## YOUR OBJECTIVE
Begin with the first line and repeat exactly through the line containing "dark wet stone"; leave every image out.

## SUPPLIED DATA
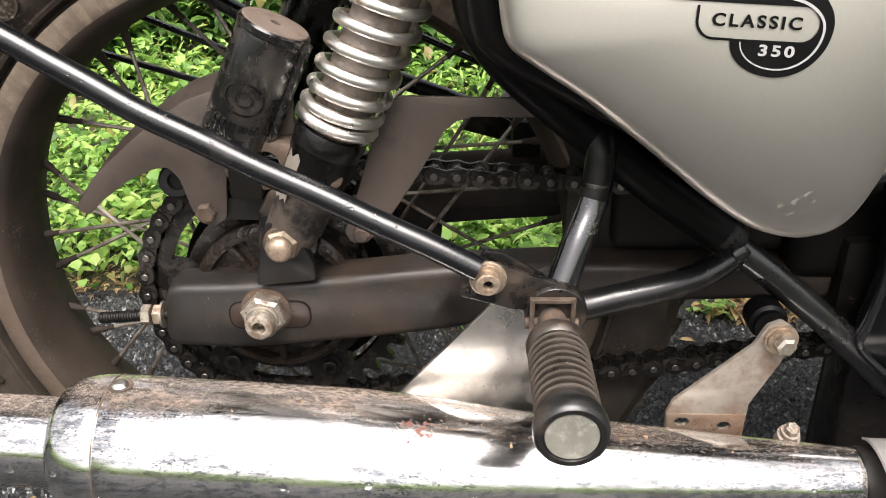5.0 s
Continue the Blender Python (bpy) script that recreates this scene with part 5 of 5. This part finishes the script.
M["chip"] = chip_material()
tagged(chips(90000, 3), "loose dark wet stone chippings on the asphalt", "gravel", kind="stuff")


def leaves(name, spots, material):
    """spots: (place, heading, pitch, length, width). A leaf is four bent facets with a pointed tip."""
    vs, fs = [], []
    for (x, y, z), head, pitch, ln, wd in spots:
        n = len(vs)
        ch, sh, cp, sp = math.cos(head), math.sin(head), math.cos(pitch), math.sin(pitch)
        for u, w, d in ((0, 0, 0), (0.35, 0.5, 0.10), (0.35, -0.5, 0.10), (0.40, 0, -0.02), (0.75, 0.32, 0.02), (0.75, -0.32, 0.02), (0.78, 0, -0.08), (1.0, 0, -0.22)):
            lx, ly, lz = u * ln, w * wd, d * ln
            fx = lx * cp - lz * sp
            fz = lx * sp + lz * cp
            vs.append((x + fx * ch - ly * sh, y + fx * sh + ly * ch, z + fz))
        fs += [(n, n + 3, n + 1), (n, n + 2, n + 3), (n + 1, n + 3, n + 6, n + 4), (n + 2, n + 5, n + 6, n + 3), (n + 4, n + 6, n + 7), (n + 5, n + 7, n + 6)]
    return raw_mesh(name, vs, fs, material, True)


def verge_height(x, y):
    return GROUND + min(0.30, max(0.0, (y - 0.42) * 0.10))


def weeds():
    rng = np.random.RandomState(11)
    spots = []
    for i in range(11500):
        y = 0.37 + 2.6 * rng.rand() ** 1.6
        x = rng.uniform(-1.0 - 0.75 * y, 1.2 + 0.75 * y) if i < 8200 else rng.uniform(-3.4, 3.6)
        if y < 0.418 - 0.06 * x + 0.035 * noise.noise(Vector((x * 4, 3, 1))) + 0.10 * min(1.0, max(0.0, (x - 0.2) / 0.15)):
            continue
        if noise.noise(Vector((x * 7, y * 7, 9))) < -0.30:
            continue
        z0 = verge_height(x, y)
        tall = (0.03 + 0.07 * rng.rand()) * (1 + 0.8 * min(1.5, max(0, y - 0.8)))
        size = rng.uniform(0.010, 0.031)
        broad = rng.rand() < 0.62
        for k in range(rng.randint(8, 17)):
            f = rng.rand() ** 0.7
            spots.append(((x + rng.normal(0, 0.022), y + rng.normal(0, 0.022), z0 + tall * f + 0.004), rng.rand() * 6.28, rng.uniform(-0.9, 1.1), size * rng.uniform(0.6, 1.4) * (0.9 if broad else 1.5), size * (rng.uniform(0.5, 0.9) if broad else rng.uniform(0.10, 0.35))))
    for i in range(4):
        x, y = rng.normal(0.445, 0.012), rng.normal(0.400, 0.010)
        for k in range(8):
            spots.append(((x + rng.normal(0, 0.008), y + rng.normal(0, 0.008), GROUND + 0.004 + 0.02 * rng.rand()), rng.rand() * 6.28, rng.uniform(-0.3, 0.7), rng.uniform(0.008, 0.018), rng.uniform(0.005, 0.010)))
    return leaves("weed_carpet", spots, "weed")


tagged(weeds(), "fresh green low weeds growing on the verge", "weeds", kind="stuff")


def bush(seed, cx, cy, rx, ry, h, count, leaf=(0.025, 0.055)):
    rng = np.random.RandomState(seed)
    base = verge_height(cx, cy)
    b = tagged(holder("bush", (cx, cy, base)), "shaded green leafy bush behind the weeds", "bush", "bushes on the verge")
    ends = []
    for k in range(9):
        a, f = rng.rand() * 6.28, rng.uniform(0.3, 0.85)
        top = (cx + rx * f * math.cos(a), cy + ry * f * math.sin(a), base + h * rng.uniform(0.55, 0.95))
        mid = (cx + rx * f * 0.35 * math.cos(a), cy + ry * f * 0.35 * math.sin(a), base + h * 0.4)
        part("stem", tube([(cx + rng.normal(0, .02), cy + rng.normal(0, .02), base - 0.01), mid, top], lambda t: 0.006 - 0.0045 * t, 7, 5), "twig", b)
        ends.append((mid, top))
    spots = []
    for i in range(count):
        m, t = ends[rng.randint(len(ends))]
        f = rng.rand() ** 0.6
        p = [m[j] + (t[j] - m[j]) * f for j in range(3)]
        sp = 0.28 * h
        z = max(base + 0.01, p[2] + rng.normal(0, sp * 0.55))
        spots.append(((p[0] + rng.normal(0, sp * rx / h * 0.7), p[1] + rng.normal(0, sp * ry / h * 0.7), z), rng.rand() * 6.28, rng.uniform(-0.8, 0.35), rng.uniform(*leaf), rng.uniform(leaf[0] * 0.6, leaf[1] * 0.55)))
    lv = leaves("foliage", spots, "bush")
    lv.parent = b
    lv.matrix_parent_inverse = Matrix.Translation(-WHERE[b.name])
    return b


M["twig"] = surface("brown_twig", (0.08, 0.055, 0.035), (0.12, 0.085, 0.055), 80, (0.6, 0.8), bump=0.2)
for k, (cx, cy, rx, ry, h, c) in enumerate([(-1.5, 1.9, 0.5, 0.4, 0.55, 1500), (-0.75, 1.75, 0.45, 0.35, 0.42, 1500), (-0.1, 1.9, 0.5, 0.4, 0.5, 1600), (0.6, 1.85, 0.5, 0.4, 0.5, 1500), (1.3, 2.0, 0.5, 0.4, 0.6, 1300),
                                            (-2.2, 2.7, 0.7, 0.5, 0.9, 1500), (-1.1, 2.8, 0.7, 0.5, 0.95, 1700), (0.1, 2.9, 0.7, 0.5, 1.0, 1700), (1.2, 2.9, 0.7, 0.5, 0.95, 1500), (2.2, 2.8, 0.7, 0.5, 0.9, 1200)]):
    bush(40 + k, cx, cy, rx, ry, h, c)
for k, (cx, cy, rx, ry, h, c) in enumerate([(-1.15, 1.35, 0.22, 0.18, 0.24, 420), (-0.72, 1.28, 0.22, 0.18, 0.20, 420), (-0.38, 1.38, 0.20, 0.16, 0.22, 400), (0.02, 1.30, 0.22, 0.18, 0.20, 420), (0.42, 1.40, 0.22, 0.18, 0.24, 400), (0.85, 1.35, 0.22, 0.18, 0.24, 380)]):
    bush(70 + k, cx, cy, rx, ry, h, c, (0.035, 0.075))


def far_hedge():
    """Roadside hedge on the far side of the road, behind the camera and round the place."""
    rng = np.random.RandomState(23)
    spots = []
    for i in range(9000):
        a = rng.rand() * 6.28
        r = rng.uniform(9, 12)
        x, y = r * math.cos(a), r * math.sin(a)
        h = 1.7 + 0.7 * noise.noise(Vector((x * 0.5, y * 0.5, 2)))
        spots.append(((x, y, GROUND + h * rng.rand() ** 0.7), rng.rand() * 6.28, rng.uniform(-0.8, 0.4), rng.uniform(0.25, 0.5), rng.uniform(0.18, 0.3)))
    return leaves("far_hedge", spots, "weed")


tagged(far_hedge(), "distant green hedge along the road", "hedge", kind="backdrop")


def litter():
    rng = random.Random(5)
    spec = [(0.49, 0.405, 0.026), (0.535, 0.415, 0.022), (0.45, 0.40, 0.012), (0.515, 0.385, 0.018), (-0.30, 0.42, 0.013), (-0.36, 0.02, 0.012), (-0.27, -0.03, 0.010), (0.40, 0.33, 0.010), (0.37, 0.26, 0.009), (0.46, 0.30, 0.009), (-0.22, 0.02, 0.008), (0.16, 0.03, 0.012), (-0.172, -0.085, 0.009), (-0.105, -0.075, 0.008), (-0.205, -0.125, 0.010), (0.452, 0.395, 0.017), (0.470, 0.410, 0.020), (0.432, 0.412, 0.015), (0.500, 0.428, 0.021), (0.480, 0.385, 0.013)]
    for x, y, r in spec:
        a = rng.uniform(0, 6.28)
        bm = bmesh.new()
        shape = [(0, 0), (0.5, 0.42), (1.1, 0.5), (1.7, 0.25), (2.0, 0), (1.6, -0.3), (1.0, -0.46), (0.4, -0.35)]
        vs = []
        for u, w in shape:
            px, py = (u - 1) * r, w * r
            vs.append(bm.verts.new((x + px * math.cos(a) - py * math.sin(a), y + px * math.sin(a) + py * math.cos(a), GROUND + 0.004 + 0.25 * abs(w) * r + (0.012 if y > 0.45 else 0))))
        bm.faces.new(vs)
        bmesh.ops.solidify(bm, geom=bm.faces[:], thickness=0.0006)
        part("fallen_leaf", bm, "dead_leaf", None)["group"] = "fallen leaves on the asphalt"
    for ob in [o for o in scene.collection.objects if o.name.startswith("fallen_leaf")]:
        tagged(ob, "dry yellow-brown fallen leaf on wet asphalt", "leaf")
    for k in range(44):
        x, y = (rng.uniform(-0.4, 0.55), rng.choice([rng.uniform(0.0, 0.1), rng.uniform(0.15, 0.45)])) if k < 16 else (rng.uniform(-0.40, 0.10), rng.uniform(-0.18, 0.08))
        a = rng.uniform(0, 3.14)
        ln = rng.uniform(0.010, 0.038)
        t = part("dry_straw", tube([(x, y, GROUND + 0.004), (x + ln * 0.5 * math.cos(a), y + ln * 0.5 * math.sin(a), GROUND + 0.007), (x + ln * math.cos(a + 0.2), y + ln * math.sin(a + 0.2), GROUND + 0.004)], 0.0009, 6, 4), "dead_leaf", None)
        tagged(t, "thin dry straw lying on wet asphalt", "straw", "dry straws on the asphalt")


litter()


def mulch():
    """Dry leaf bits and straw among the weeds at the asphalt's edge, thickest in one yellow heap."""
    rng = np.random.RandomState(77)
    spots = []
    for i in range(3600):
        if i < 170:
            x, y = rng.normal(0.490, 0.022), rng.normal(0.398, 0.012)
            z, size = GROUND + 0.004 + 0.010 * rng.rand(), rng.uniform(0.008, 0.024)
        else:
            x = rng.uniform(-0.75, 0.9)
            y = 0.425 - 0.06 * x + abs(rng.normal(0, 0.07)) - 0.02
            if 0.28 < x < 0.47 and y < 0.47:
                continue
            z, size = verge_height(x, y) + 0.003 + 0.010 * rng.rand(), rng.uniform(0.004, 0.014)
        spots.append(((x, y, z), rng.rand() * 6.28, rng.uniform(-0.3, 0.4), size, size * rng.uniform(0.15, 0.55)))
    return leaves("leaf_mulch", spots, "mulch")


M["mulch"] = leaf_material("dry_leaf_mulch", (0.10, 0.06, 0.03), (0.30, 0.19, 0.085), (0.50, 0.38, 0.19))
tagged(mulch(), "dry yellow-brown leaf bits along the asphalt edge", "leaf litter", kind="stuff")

## EXERCISE OUTPUT
5.0 s
Continue the Blender Python (bpy) script that recreates this scene with part 5 of 5. This part finishes the script.
M["chip"] = chip_material()
tagged(chips(90000, 3), "loose dark wet stone chippings on the asphalt", "gravel", kind="stuff")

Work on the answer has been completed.